The Raw Deal mix of Intuit featuring Cécile Verny’s “Peace of Mind” steps back in the same direction as Ben Mono and Bajka’s “Protection”, with Verny’s enthusiastic house vocal performance combined with a retro-70s, shuffling Latin vibe. Not exactly my thing—I’ve heard enough of these types of 70s throwbacks to last me a while—but competently done. “I Feel Blue” by Alif Tree offers a tasty sampling of their forthcoming album, with a sultry, smoky example of the kind of acid jazz you probably didn’t think they made anymore: moody, melancholy, and with just a touch of something slightly more futuristic as well. Wei Chei’s “Faces and Places”, remixed by Henrik Schwarz, is a stripped-down minimal techno number (think Plastikman) strapped to a weird recurring piano riff and downright bizarre chopped and distorted vocal samples. It’s one of the disc’s more interesting experiments, stretching out to a comfortable and confident eight minutes.
“Cold Reformer” by Jean-Paul Bondy feat. Carl A. Finlow is something of an odd duck, bringing to mind electronic songwriters such as Sondre Lerche and even latter-day Depeche Mode. It’s a few steps removed from straight electro, only a bit too mordant to fully qualify.
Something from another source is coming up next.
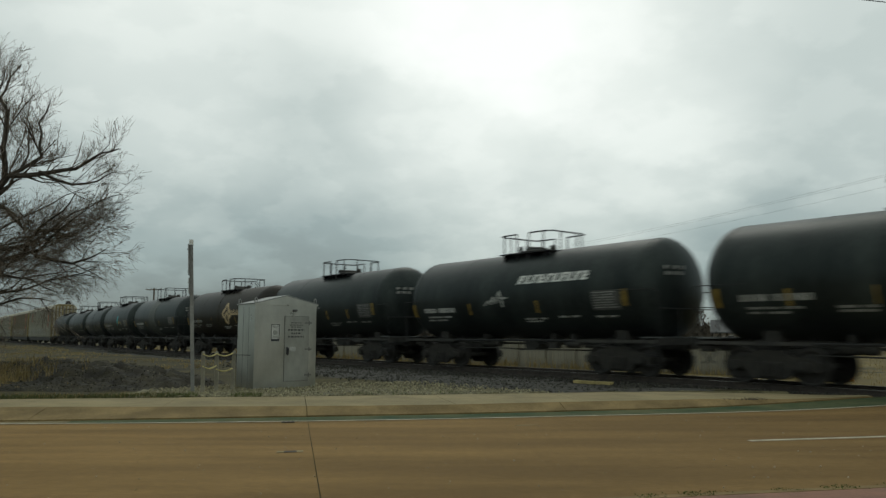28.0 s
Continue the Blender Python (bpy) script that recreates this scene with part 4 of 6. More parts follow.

Not necessarily something of which I’d seek a full album. But the album recovers on the dismount with Felix Laband’s “Whistling In Tongues”, a brilliantly constructed piece of downtempo melodicism, with simple, ringing guitar tones set against slightly sinister drumbreaks. It’s a phenomenal track, carrying hints of DJ Shadow in it’s melancholy grandeur.
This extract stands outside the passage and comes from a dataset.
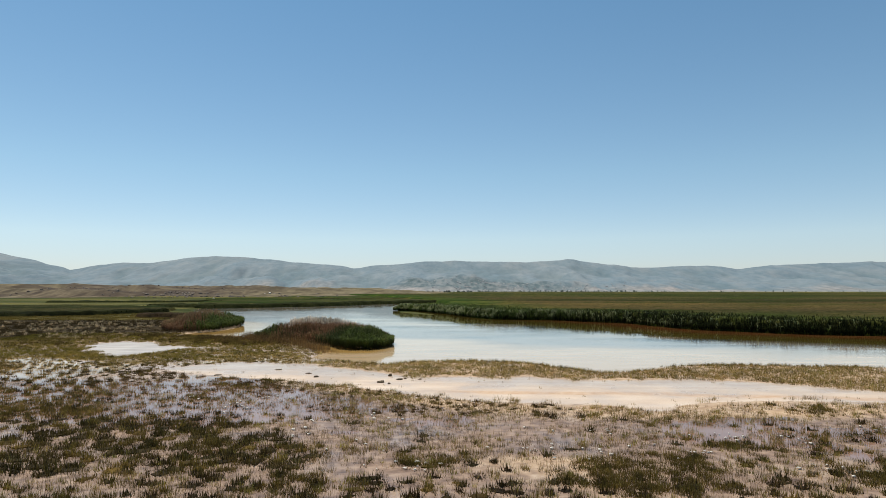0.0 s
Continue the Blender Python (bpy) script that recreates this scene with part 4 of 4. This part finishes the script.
while placed < 170:
    cx, cy = pick.choice(STONE_DRIFTS)
    x, y = pick.gauss(cx, 0.7), pick.gauss(cy, 0.55)
    if inside_by(FLAT, np.array([x]), np.array([y]))[0] > -0.3:
        continue
    c = copy_thing(stone, pose(x, y, max(ground_z(x, y), 0) + 0.05, 0, 0, pick.uniform(0, 360)))
    k = pick.uniform(0.5, 1.2)
    c.scale = (k * pick.uniform(1.0, 1.7), k, k * pick.uniform(0.6, 1.1))
    roots.append((x, y))
    placed += 1
roots = np.array(roots[::2])
# crumbs of pale crust along the flat's near edge
edge = rounded([(-14, 39.7), (-9.8, 38.0), (-6.8, 36.2), (-3.7, 34.1), (-0.9, 32.0), (1.8, 30.5)], False)
for _ in range(150):
    cx, cy = edge[pick.randrange(len(edge))]
    x, y = pick.gauss(cx, 0.6), pick.gauss(cy, 0.35)
    c = copy_thing(stone, pose(x, y, max(ground_z(x, y), 0) + 0.015, 0, 0, pick.uniform(0, 360)))
    k = pick.uniform(0.35, 0.8)
    c.scale = (k * pick.uniform(1.2, 2.2), k, 0.5 * k)
tufts("stone_tufts", roots[:, 0], roots[:, 1], 16, 0.15, 0.09, 0.03, M_MAT, "dark low tufts beneath the white stones", 0.7)

# rock-shaped lumps added as stand-ins for white specks, probably sheep and cars
for x, y, size in ((-126, 350, 0.75), (-152, 560, 1.1), (-158, 566, 0.9)):
    rock = part("boulder", lump(size, 0.8, int(-x)), M_STONE, None, smooth=True)
    rock.matrix_world = pose(x, y, ground_z(x, y) + size * 0.2, 0, 0, x)
    tagged(rock, "pale lump added for a small white speck in the far meadow", "boulder", "boulders in the meadow")

def hill_rocks():
    """Dark outcrops over the brown hills."""
    r = np.random.default_rng(31)
    x, y = r.uniform(-360, -90, 5200), r.uniform(424, 640, 5200)
    keep = (fbm(x, y, 26, 117, 4) + 0.10 * step(-140, -230, x) - 0.06 * step(480, 600, y) + r.normal(0, 0.02, len(x)) > 0.61)
    x, y = x[keep][:600], y[keep][:600]
    z = height(x, y)
    bm = bmesh.new()
    bmesh.ops.create_icosphere(bm, subdivisions=1, radius=1.0)
    ball, tris = np.array([v.co for v in bm.verts]), np.array([[v.index for v in f.verts] for f in bm.faces])
    bm.free()
    n, k = len(x), len(ball)
    size = 0.75 * r.uniform(0.5, 1.5, n) ** 1.6
    co = ball[None] * r.uniform(0.6, 1.3, (n, k, 1)) * size[:, None, None] * np.array((1.2, 1.0, 0.8)) + np.stack((x, y, z), 1)[:, None]
    ob = mesh_of("rock_outcrop", co.reshape(-1, 3), (tris[None] + (np.arange(n) * k)[:, None, None]).reshape(-1, 3), M_ROCK)
    return tagged(ob, "dark brown rock outcrops strewn over the low hills", "rocks", kind="stuff")


hill_rocks()

# ------------------------------------------------------------ far trees and village
def far_tree(seed, tall):
    r = random.Random(seed)
    thing = tagged(new("tree"), "small dark far-off tree at the edge of the plain", "tree", "trees along the plain")
    bm = bmesh.new()
    bmesh.ops.create_cone(bm, cap_ends=True, segments=6, radius1=0.05 * tall, radius2=0.02 * tall, depth=0.5 * tall, matrix=Matrix.Translation((0, 0, 0.25 * tall)))
    part("trunk", bm, M_BARK, thing)
    bm = bmesh.new()
    for _ in range(110):
        a, h = r.uniform(0, 6.28), r.uniform(0.25, 1.0)
        rad = tall * 0.32 * math.sin(math.pi * min(1, (h - 0.15) / 0.9)) ** 0.7 * math.sqrt(r.random()) * r.uniform(0.7, 1.2)
        at = Vector((rad * math.cos(a), rad * math.sin(a), h * tall))
        s = tall * r.uniform(0.06, 0.13)
        vs = [bm.verts.new(at + Vector((r.uniform(-s, s), r.uniform(-s, s), r.uniform(-s, s)))) for _ in range(4)]
        for f in ((0, 1, 2), (0, 2, 3), (0, 3, 1), (1, 3, 2)):
            bm.faces.new([vs[j] for j in f])
    part("crown", bm, M_LEAF, thing)
    return thing


kinds = [far_tree(3, 3.8), far_tree(4, 5.2), far_tree(5, 2.9)]
for i, k in enumerate(kinds):
    k.matrix_world = pose(60 + 30 * i, 1500, -0.1)
pick = random.Random(11)
for i in range(175):
    bearing = pick.choice((pick.uniform(0.0, 0.36), pick.uniform(0.0, 0.36), pick.uniform(-0.08, 0.74)))
    d = pick.uniform(1350, 1900)
    copy_thing(pick.choice(kinds), pose(bearing * d, d, -0.1, 0, 0, pick.uniform(0, 360)))


def village_house(w, l, h):
    thing = tagged(new("house"), "small pale village house at the mountain's foot", "house", "village houses")
    bm = bmesh.new()
    bmesh.ops.create_cube(bm, size=1.0, matrix=Matrix.Translation((0, 0, h / 2)) @ Matrix.Diagonal((w, l, h, 1)))
    part("wall", bm, M_WALL, thing)
    bm = bmesh.new()
    e = 0.4
    low = [bm.verts.new((sx * (w / 2 + e), sy * (l / 2 + e), h + 0.004)) for sx, sy in ((-1, -1), (1, -1), (1, 1), (-1, 1))]
    top = [bm.verts.new((sx * (w / 2 + e), 0, h + 1.6)) for sx in (-1, 1)]
    for f in ((low[0], low[1], top[1], top[0]), (low[2], low[3], top[0], top[1]), (low[1], low[2], top[1]), (low[3], low[0], top[0]), tuple(low[::-1])):
        bm.faces.new(f)
    part("roof", bm, M_ROOF, thing)
    return thing


bpy.context.view_layer.update()
houses = [village_house(4.2, 4, 2.3), village_house(5.6, 4.6, 2.7)]
scene_rays = bpy.context.evaluated_depsgraph_get()
pick = random.Random(23)
spots = []
while len(spots) < 190:
    bearing, d = pick.choice((pick.gauss(0.05, 0.04), pick.gauss(0.14, 0.05), pick.gauss(0.24, 0.03))), pick.uniform(2290, 2800)
    x, y = bearing * d, d
    hit, place, normal, index, ob, m = scene.ray_cast(scene_rays, Vector((x, y, 900)), Vector((0, 0, -1)))
    if hit and place.z < 75:
        spots.append((x, y, place.z))
for i, (x, y, z) in enumerate(spots):
    m = pose(x, y, z - 0.8, 0, 0, pick.uniform(-30, 30))
    if i < 2:
        houses[i].matrix_world = m
    else:
        copy_thing(houses[i % 2], m)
Compost may not be the biggest or flashiest of labels, but they exercise the kind of consistent quality control that larger, slower and weaker labels can only envy. Compost 200 is the kind of label anthology that young CD-Rs wish they could grow up to be: eclectic but not distractingly so, representative of the label’s output but not slavish, and stacked with memorable hits. The few duds appear as relatively minor qualms in the face of such ample quality.